While Nature’s formatting guidelines are

Nature preferred formats are:

Layered Photoshop (PSD) or TIFF format (high resolution, 300–600 dots per inch (dpi) for photographic images. In Photoshop, it is possible to create images with separate components on different layers. This is particularly useful for placing text labels or arrows over an image, as it allows them to be edited later. If you have done this, please send the Photoshop file (.psd) with the layers intact.

Adobe Illustrator (AI), Postscript, Vector EPS or PDF format for figures containing line drawings and graphs, including figures combining text and line art with photographs or scans.

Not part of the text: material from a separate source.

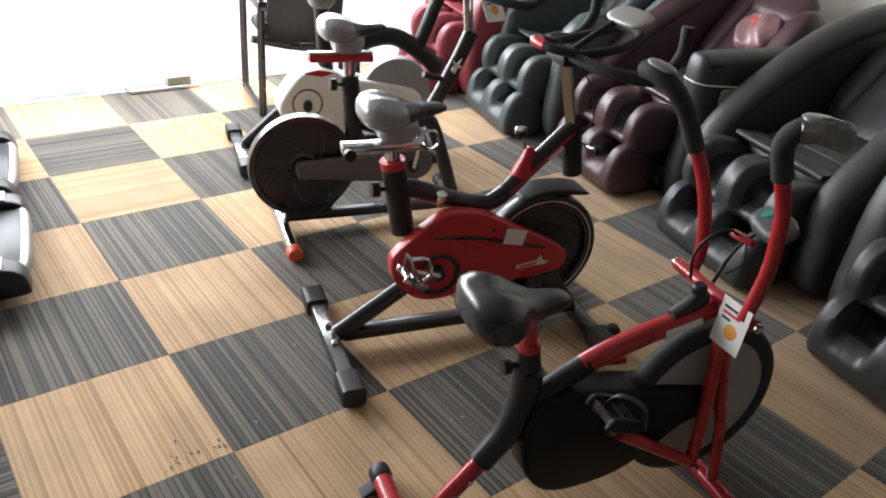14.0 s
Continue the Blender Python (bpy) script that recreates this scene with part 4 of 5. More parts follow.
    part("lever_knob", puff((0.03, 0.03, 0.03), (0.80, -0.115, 0.70)), BLACKPL, th)
    fender = [(0.715 + r * math.cos(radians(a)), 0.30 + r * math.sin(radians(a))) for r, a in ((0.220, 114), (0.220, 98), (0.222, 82), (0.232, 68), (0.252, 58), (0.258, 59), (0.250, 70), (0.240, 84), (0.240, 98), (0.236, 114))]
    part("fender", slab(fender, -0.052, 0.052, 0.006, 2), BLACKPL, th, "black wheel guard")
    part("brake_clamp", loft([(-0.055, 0, 0, 0.030, 0.034), (-0.035, 0, 0, 0.030, 0.032), (0.0, 0, 0, 0.021, 0.022), (0.035, 0, 0, 0.016, 0.016), (0.046, 0, 0, 0.010, 0.010)], 16, m=pose(0.622, 0, 0.632, 0, -76, 0)), REDPL, th, "red cone-shaped brake clamp")
    part("brake_rod", rod((0.611, 0, 0.672), (0.594, 0, 0.722), 0.006), CHROME, th)
    knob = part("brake_knob", lathe([(0, -0.004), (0.012, -0.004), (0.020, 0.008), (0.022, 0.016), (0.020, 0.020), (0, 0.020)], pose(0.592, 0, 0.716, 0, -14, 0), 18), BLACKPL, th, "black resistance knob")
    part("knob_top", lathe([(0.0, 0.0205), (0.0185, 0.0205), (0.018, 0.026), (0.012, 0.030), (0, 0.031)], pose(0.592, 0, 0.716, 0, -14, 0), 18), CHROME, knob, "bright knob top")
    racing_bar(th, 0.705, 0.975, REDPL)
    part("console_stem", tube([(0.72, 0, 0.98), (0.80, 0, 1.035), (0.87, 0, 1.075)], 0.010, 10, 3), BLACKPL, th)
    part("console", puff((0.085, 0.17, 0.024), (0.885, -0.025, 1.085), (0, -24, 6), p=3.0), BEIGETRIM, th, "pale grey oval console")
    part("cable", tube([(0.72, -0.05, 0.96), (0.77, -0.07, 0.88), (0.80, -0.06, 0.78), (0.78, -0.03, 0.72)], 0.0025, 6, 6), RUBBER, th)
    return th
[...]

If these formats are not possible, we can also accept the following formats: JPEG (high-resolution, 300–600 dpi), CorelDraw (up to version 8), Microsoft Word, Excel or PowerPoint.

Export your figure using ggsave to comply with one of these sets of guidelines.

# let's assume this is the plot we want to save, we will save the most recently created plot
ggplot(nhanes_processed, aes(x = ethnicity, y = bmi, fill = age.cat)) + 
  geom_boxplot()
Warning: Removed 25 rows containing non-finite values (`stat_boxplot()`).

# Saving as a raster image
ggsave("myplot.jpeg", dpi = 500)
Saving 7 x 5 in image
Warning: Removed 25 rows containing non-finite values (`stat_boxplot()`).
# Saving as a vector
ggsave("myplot.pdf")
Saving 7 x 5 in image
Warning: Removed 25 rows containing non-finite values (`stat_boxplot()`).